### WHAT THIS TASK INVOLVES
Find each line with the string "carried" and copy it.

### DATA SECTION
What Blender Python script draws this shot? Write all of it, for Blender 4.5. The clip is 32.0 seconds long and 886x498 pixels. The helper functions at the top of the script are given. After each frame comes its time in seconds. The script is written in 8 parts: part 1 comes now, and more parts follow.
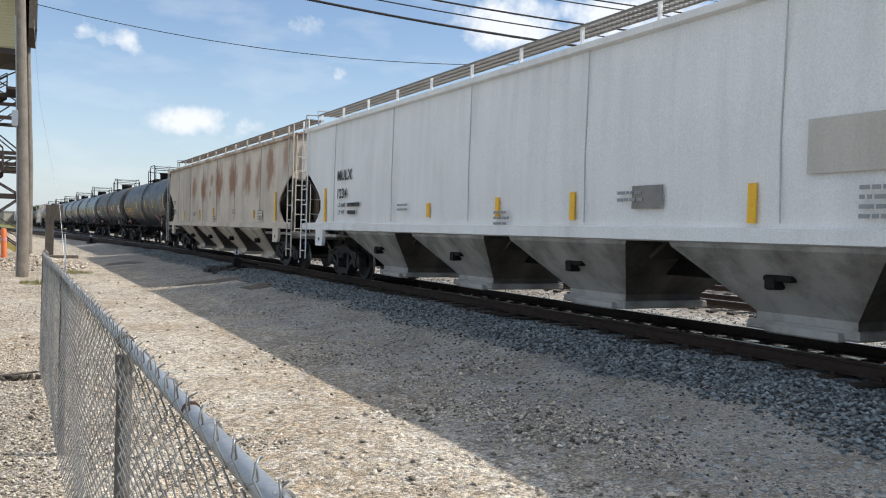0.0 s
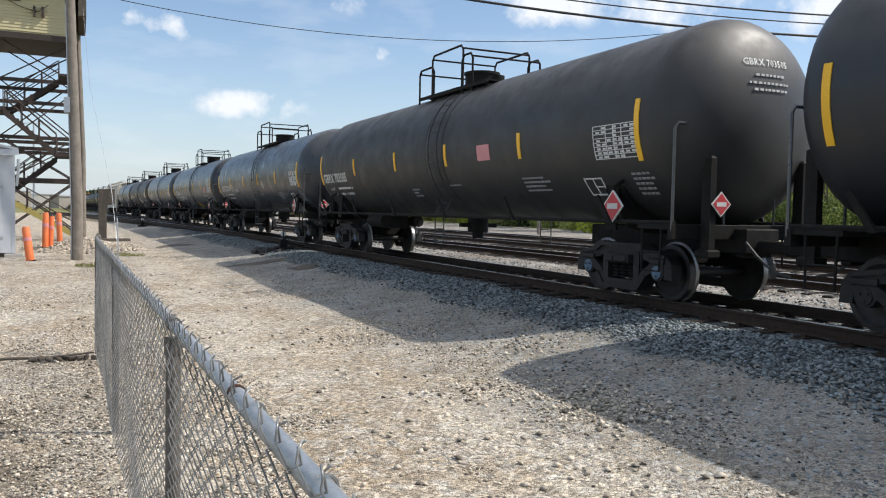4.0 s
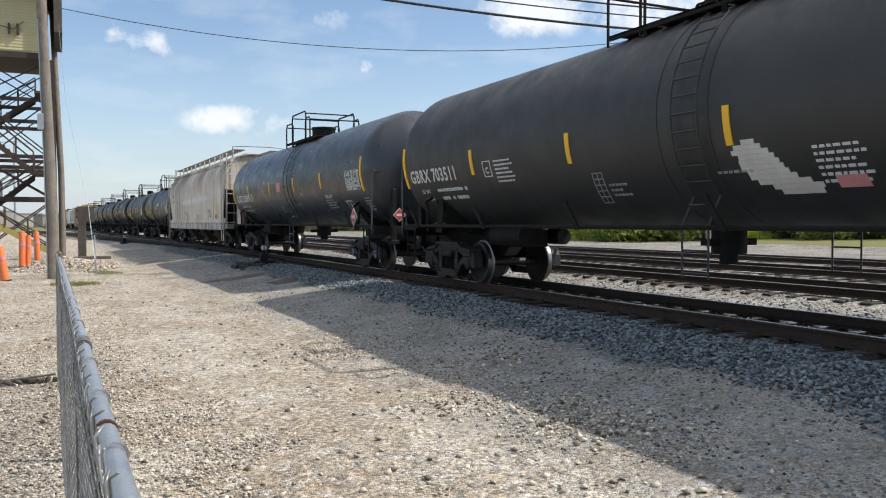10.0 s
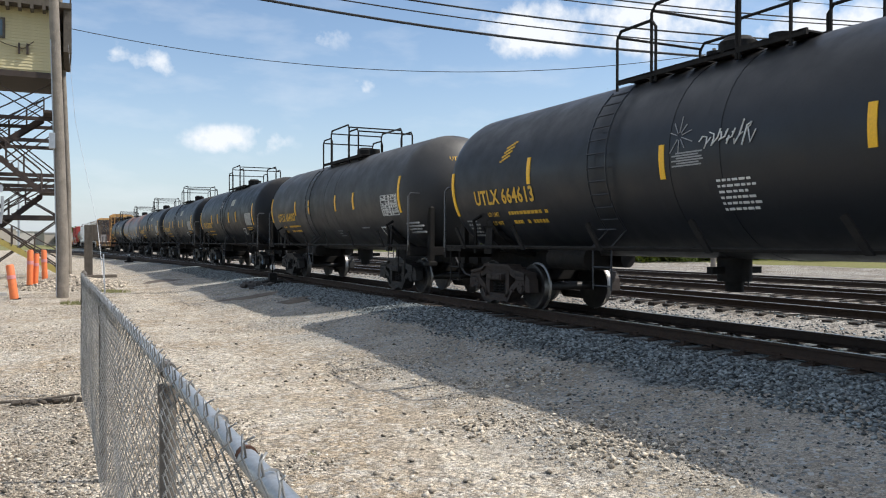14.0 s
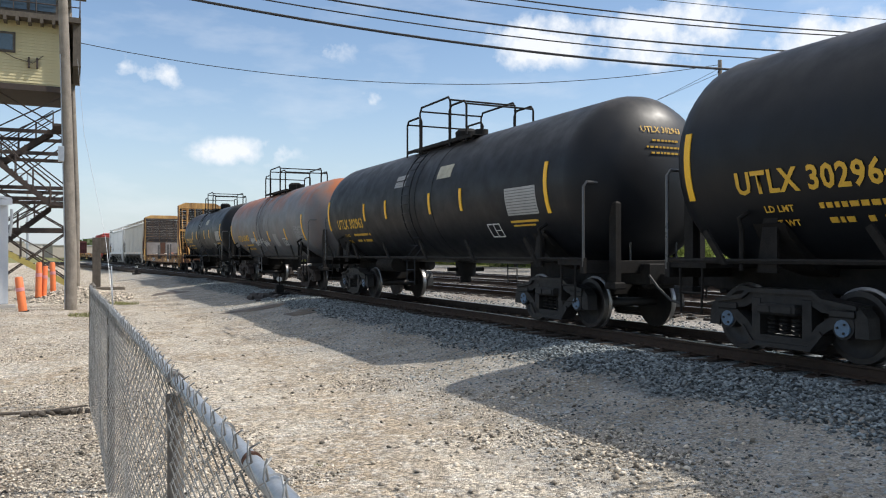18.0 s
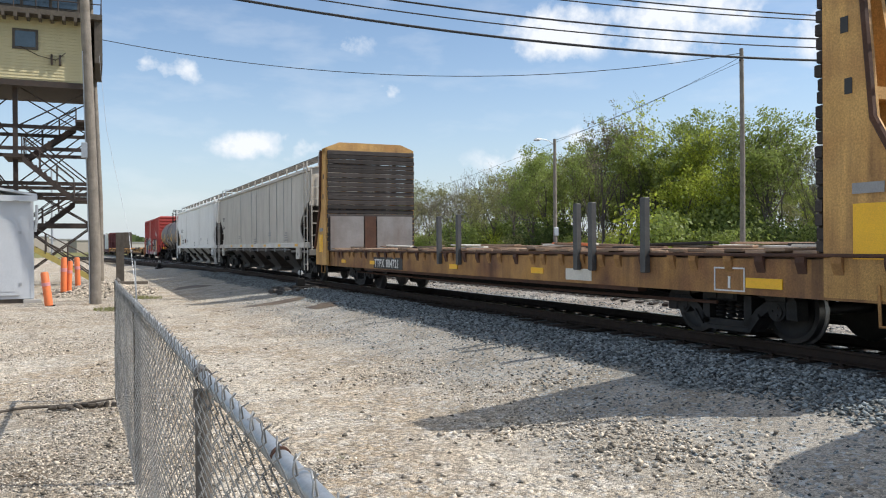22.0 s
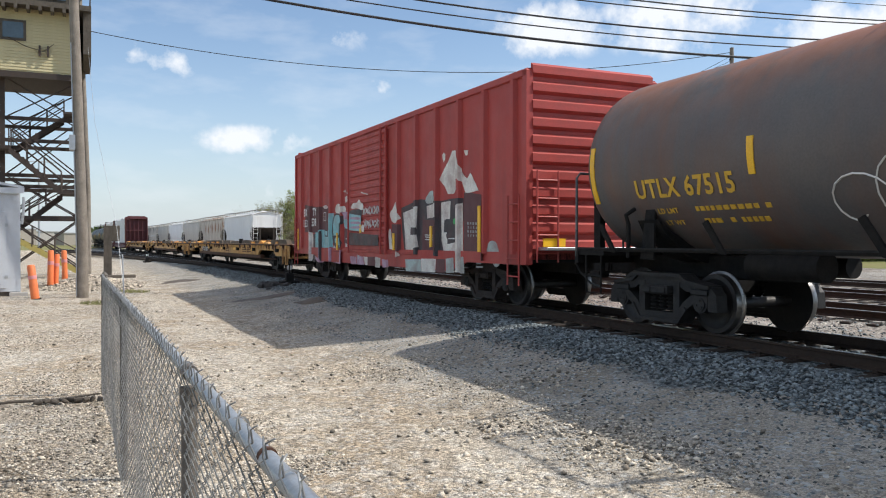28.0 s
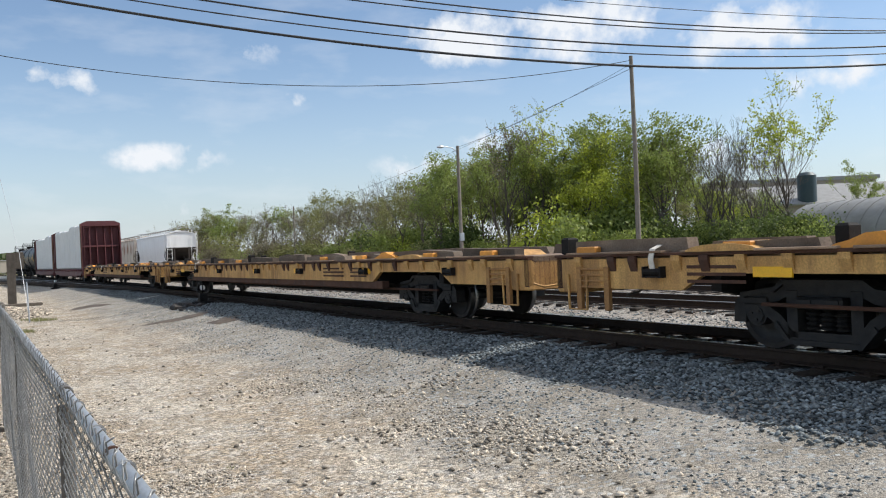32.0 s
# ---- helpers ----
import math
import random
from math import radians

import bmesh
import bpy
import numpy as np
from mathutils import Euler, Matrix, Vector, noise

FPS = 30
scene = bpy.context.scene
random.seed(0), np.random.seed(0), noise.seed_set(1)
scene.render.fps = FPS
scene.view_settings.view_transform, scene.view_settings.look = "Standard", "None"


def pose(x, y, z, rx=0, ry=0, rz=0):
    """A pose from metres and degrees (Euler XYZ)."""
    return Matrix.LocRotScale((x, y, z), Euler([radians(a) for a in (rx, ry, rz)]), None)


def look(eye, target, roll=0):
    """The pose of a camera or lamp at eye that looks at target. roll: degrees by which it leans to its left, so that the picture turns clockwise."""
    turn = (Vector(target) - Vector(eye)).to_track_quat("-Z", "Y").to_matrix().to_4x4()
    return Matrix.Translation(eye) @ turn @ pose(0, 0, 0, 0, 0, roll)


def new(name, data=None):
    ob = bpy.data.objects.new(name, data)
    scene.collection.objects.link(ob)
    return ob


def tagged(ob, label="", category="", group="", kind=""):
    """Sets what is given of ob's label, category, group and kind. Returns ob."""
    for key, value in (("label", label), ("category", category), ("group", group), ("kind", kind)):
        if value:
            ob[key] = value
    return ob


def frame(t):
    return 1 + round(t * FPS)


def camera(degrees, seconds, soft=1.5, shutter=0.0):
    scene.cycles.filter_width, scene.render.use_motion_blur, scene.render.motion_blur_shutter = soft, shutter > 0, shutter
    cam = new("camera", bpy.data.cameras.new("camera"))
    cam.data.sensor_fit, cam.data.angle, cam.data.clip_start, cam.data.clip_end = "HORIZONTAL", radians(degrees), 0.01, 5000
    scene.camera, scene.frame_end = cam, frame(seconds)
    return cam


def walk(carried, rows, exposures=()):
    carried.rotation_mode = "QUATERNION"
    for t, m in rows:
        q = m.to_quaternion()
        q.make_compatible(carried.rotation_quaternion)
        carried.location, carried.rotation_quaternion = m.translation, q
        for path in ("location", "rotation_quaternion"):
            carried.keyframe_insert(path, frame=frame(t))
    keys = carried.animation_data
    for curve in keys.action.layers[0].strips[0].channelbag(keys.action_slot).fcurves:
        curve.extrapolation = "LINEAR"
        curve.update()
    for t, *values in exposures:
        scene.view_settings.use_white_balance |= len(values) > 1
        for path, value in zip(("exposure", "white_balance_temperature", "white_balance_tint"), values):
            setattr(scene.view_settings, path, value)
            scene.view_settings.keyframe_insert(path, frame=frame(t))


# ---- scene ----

### FINISHED TASK
def walk(carried, rows, exposures=()):
    carried.rotation_mode = "QUATERNION"
        q.make_compatible(carried.rotation_quaternion)
        carried.location, carried.rotation_quaternion = m.translation, q
            carried.keyframe_insert(path, frame=frame(t))
    keys = carried.animation_data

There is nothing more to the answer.